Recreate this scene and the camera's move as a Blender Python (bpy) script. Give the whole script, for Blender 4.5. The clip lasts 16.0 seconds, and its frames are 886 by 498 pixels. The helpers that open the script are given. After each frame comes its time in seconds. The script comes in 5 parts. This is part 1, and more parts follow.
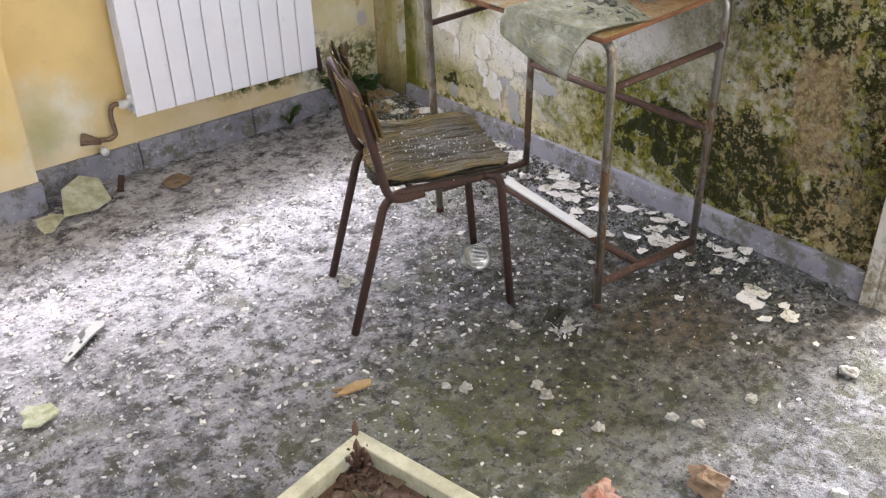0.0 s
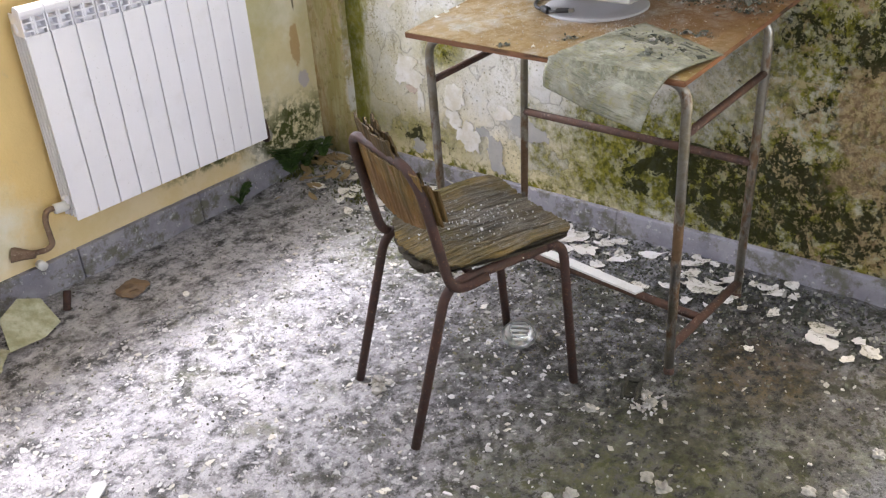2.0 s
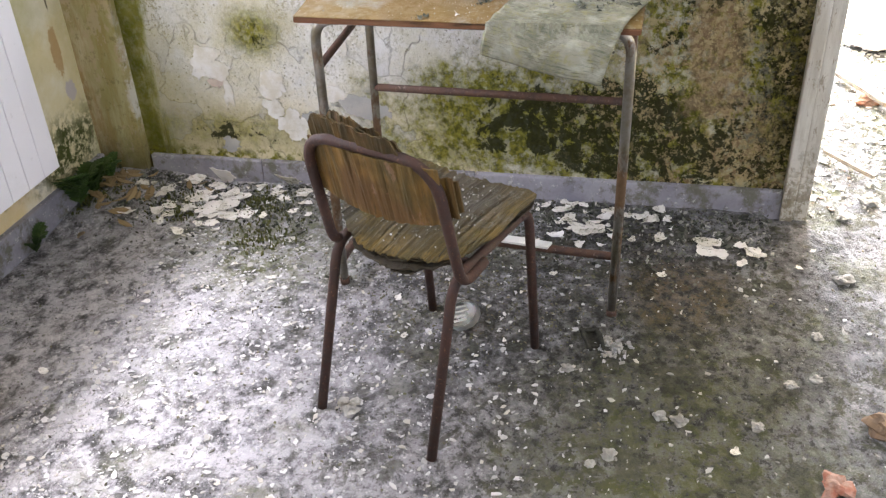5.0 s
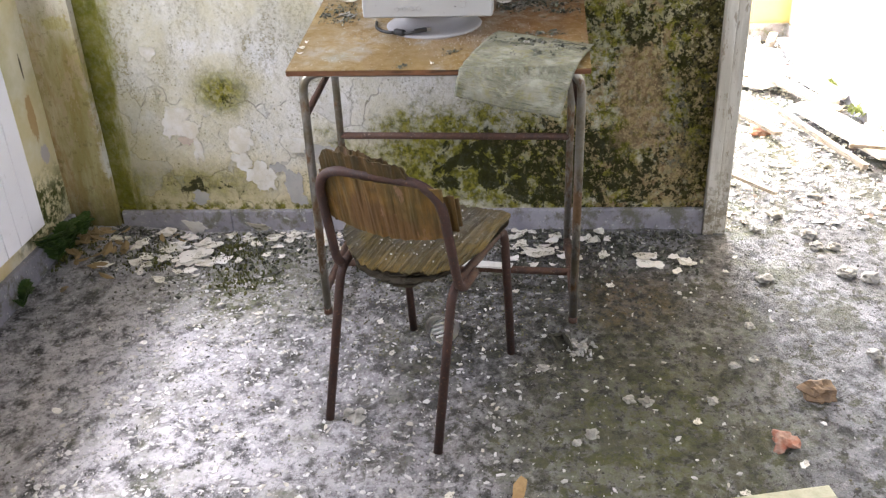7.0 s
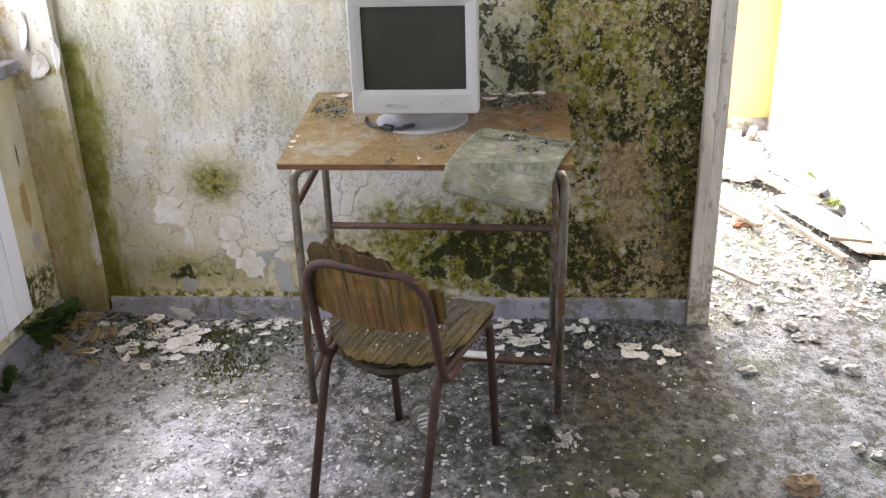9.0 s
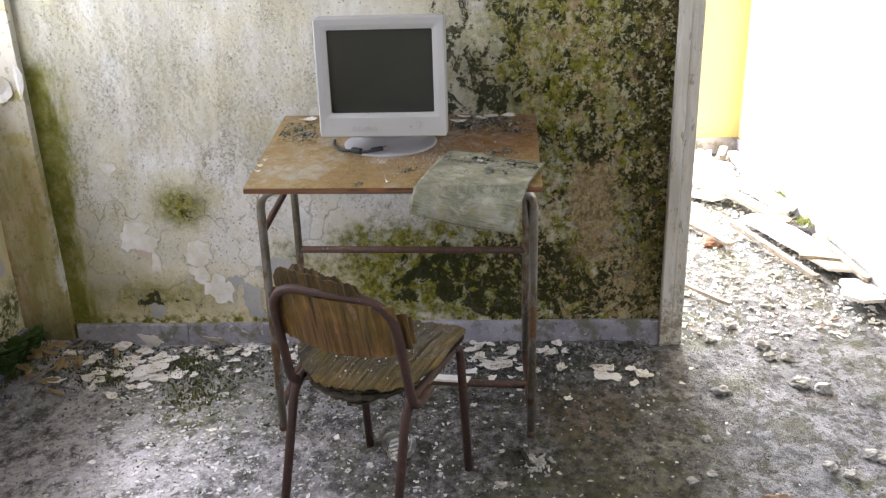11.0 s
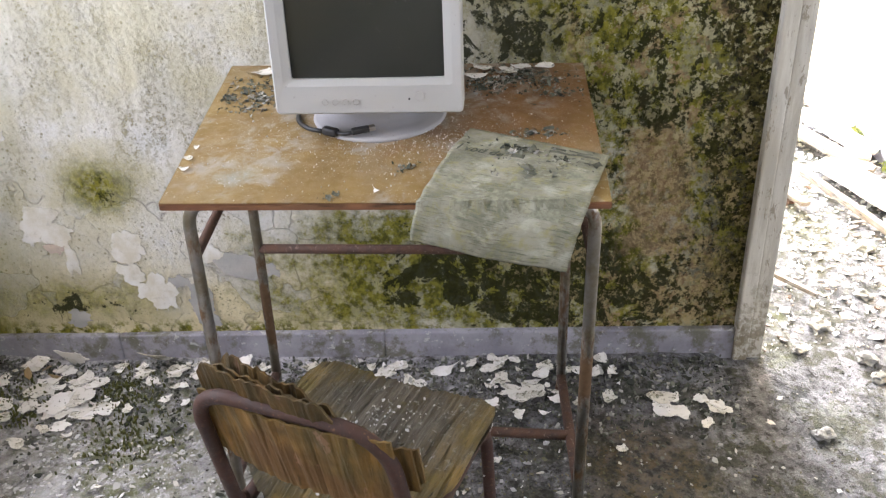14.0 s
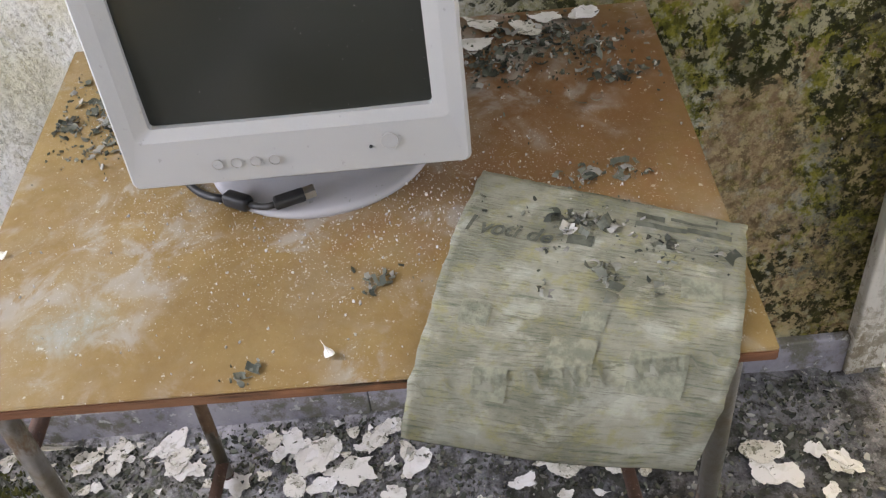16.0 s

++++

* Aim of the task *
Drop the images and repeat the data exactly.

* Task answer *
Recreate this scene and the camera's move as a Blender Python (bpy) script. Give the whole script, for Blender 4.5. The clip lasts 16.0 seconds, and its frames are 886 by 498 pixels. The helpers that open the script are given. After each frame comes its time in seconds. The script comes in 5 parts. This is part 1, and more parts follow.
0.0 s
2.0 s
5.0 s
7.0 s
9.0 s
11.0 s
14.0 s
16.0 s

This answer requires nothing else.